Le guide est divisé en trois parties. La première, « J’identifie mes besoins et mes objectifs », établit en 20 pages la liste des incontournables pour réussir l’épreuve. Souvent présentées sous forme de tableaux, les rubriques permettent aux candidats d’évaluer où ils en sont de leur préparation et ce qu’il leur reste à acquérir ou à maîtriser avant le concours, en termes de savoirs comme de compétences. Il s’agit d’un instrument de travail auquel il est bon de se référer avec régularité de façon à optimiser le temps de préparation et prendre conscience des lacunes à combler en priorité.
La deuxième partie, « Je me forme », reprend, domaine par domaine, les notions ou catégories fondamentales à travailler : civilisation, didactique, iconographie, linguistique, littérature, phonologie. Les auteurs de l’ouvrage sont parvenus, dans chacun des domaines, à identifier le plus important et/ou le plus urgent à acquérir, en faisant l’impasse sur ce qui est moins problématique ou a moins de chance d’être proposé au concours. Par exemple, dans le domaine linguistique, une étude statistique des questions posées dans les concours précédents permet aux auteurs de ne se concentrer que sur une quinzaine de domaines, laissant de côté, par exemple, la construction N’S + N ou la ponctuation. De même, en matière de didactique, la vérification de la compréhension ne fera l’objet que d’une fiche, sans détail des procédures possibles.

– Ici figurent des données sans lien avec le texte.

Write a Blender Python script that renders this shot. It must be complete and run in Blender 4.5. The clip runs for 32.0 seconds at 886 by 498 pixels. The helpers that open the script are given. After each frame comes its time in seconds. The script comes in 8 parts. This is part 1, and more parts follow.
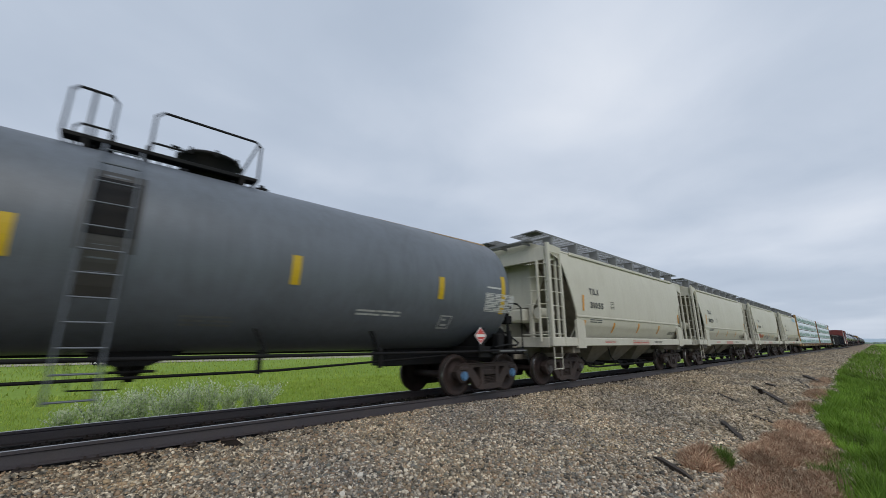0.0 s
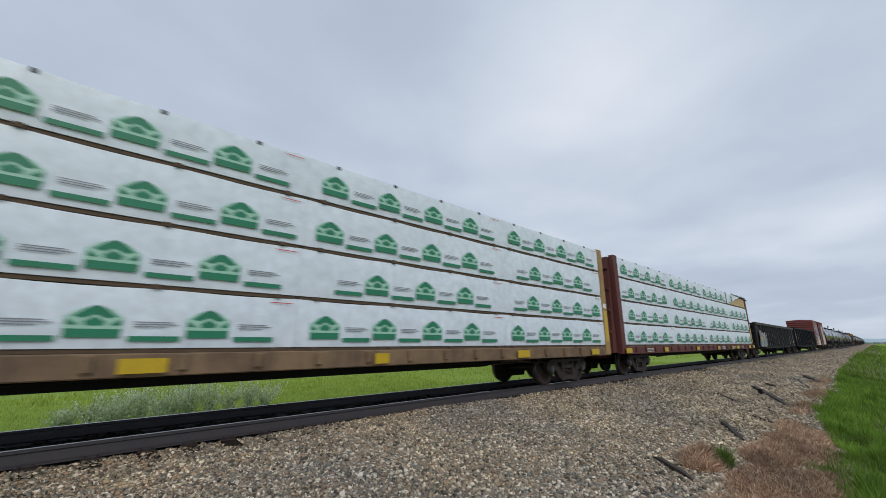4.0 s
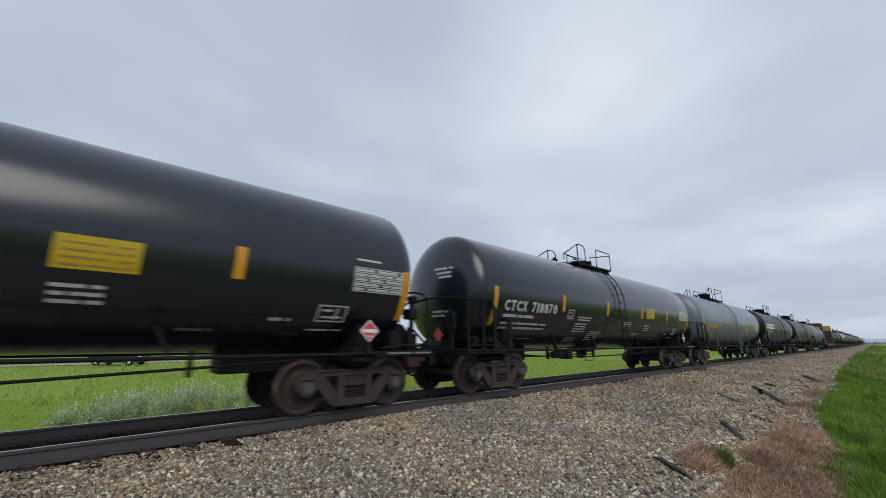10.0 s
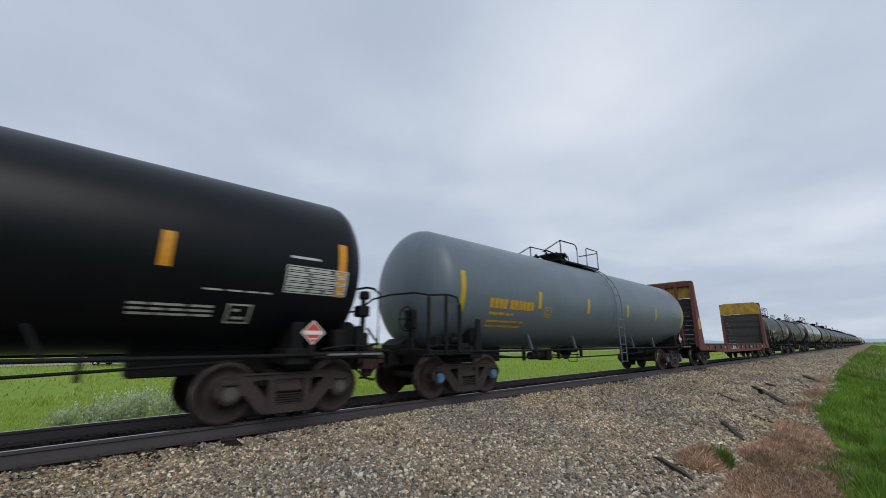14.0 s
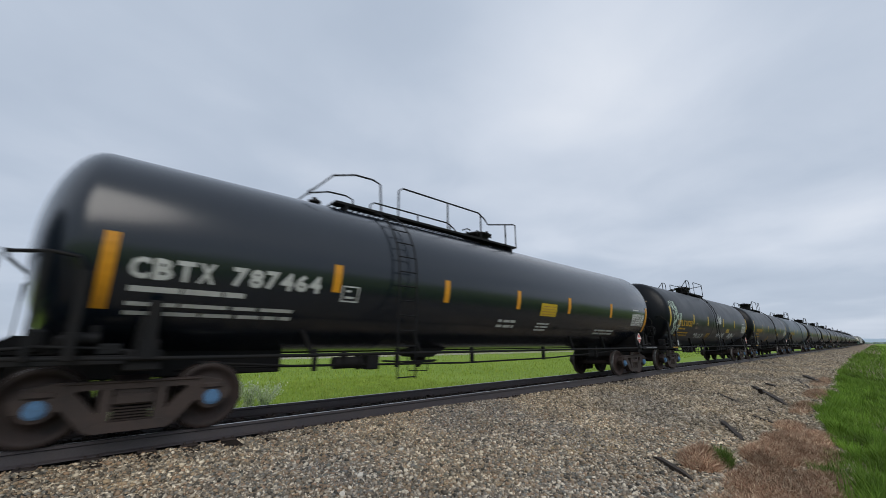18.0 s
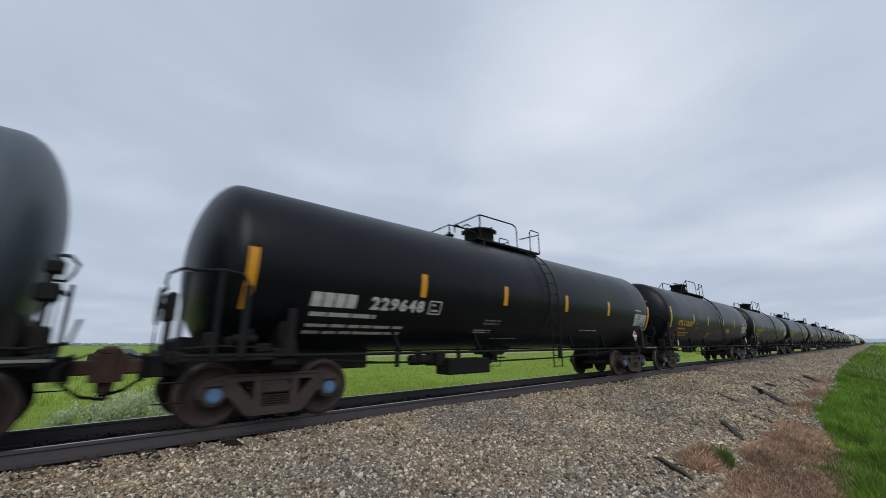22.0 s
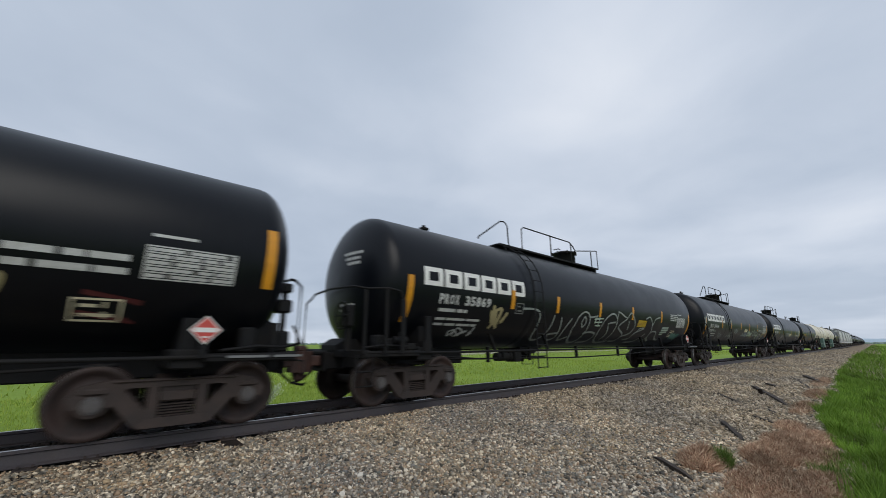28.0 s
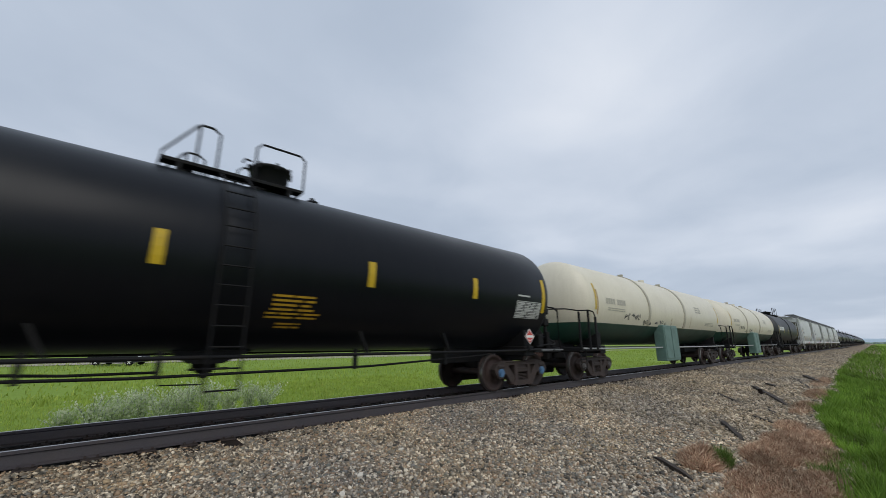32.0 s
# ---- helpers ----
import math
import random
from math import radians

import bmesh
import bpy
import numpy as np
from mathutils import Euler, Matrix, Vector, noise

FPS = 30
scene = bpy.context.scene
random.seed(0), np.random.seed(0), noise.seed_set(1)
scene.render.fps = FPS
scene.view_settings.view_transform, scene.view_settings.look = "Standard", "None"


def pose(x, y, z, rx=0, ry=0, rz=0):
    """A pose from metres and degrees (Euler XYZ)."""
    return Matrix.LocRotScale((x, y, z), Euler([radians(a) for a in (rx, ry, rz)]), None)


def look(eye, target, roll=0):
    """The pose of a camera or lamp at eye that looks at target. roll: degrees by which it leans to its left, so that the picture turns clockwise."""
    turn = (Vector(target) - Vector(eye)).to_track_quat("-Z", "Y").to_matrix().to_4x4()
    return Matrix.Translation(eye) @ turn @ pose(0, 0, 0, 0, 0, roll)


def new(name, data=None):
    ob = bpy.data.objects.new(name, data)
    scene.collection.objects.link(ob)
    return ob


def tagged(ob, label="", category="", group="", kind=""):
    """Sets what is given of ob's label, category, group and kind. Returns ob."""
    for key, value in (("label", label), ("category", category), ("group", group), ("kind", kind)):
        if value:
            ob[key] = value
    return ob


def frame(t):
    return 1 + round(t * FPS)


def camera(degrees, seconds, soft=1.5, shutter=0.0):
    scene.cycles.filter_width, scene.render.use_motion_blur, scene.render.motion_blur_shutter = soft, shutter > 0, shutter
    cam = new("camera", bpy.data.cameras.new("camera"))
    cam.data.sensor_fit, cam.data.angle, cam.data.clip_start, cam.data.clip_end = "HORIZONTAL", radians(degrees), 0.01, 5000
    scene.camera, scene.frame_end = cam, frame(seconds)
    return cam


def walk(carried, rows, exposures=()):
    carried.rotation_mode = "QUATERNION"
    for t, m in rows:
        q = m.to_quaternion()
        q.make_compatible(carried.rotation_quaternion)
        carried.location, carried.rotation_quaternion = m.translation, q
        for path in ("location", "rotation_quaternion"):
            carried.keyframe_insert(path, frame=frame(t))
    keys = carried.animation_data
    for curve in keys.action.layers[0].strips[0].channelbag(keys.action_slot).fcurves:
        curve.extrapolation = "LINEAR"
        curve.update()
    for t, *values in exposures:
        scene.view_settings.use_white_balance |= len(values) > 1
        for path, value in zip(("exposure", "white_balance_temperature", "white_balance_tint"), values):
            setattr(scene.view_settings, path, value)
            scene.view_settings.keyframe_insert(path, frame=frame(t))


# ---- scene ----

La troisième et dernière partie, « Je m’entraine », propose cinq sujets traités intégralement, avec une maestria remarquable, par les auteurs. Quand on sait à quel point il est difficile pour des spécialistes de se mettre au niveau d’apprenants inexpérimentés, les auteurs ont ici procédé avec humilité et rigueur, et les cinq sujets proposés aux futurs candidats leur permettront tout à fait de se rendre compte de ce que le jury attend d’eux.
L’auteur de ces lignes, qui n’est ni préparateur, ni membre du jury, ne peut pas porter de jugement sur le fond, mais le parti pris des auteurs de soumission au nouvel ordre moral, où toute analyse se réduit à peu près au « four legs good, two legs bad » d’Animal Farm, l’a profondément inquiété. Si le souci de mettre en évidence dans les supports didactiques la domination de certains groupes genrés, sexués, raciaux, est louable, « soul[ever] le problème des artistes et/ou intellectuels et intellectuelles blancs et blanches cherchant à parler des sujets subalternes minorés et parlant finalement à la place de ces sujets » ne peut pas être le seul critère de choix des supports et le fil directeur des appareils didactiques proposés. Est-ce que cette vision capitaliste éveillée est la doxa que le jury veut entendre (comme, à une époque, seuls les textes littéraires déconstruits et les grilles de lecture postmodernes avaient droit de cité au CAPES d’anglais) ou le choix de politique éditoriale des auteurs du guide ?
En tout cas, on ne peut que s’inquiéter de l’arrivée au CAPES et, partant, dans nos classes d’une forme d’intégrisme de la pensée, qui amènerait à appliquer et à faire appliquer des grilles de lecture uniques et simplificatrices. Si un écrivain ou un artiste masculin, blanc et d’origine européenne évoquant l’Australie, ne mentionne pas les peuples aborigènes, c’est qu’il est raciste, s’il les mentionne, c’est qu’il parle à leur place et donc, par ce geste, les invisibilise. Si une écrivaine noire née en Afrique s’exprime sur la société américaine, sa parole est immédiatement validée, quand bien même ses productions littéraires seraient superficielles et sa soumission au consumérisme dominant, y compris éditorial, absolue. Si l’auteur est un « homme blanc hétérosexuel issu de la classe moyenne ou supérieure » d’un pays du Nord, « son projet est fortement limité par son échec à reconnaître la légitimité des revendications des Afro-Américaines et des femmes homosexuelles ».
Espérons que les étudiants au CAPES d’anglais sauront s’appuyer sur les multiples qualités du guide « Réussir l’épreuve écrite disciplinaire appliquée » tout en faisant preuve de bon sens dans leurs analyses des cultures anglo-saxonnes et de l’enseignement de l’anglais.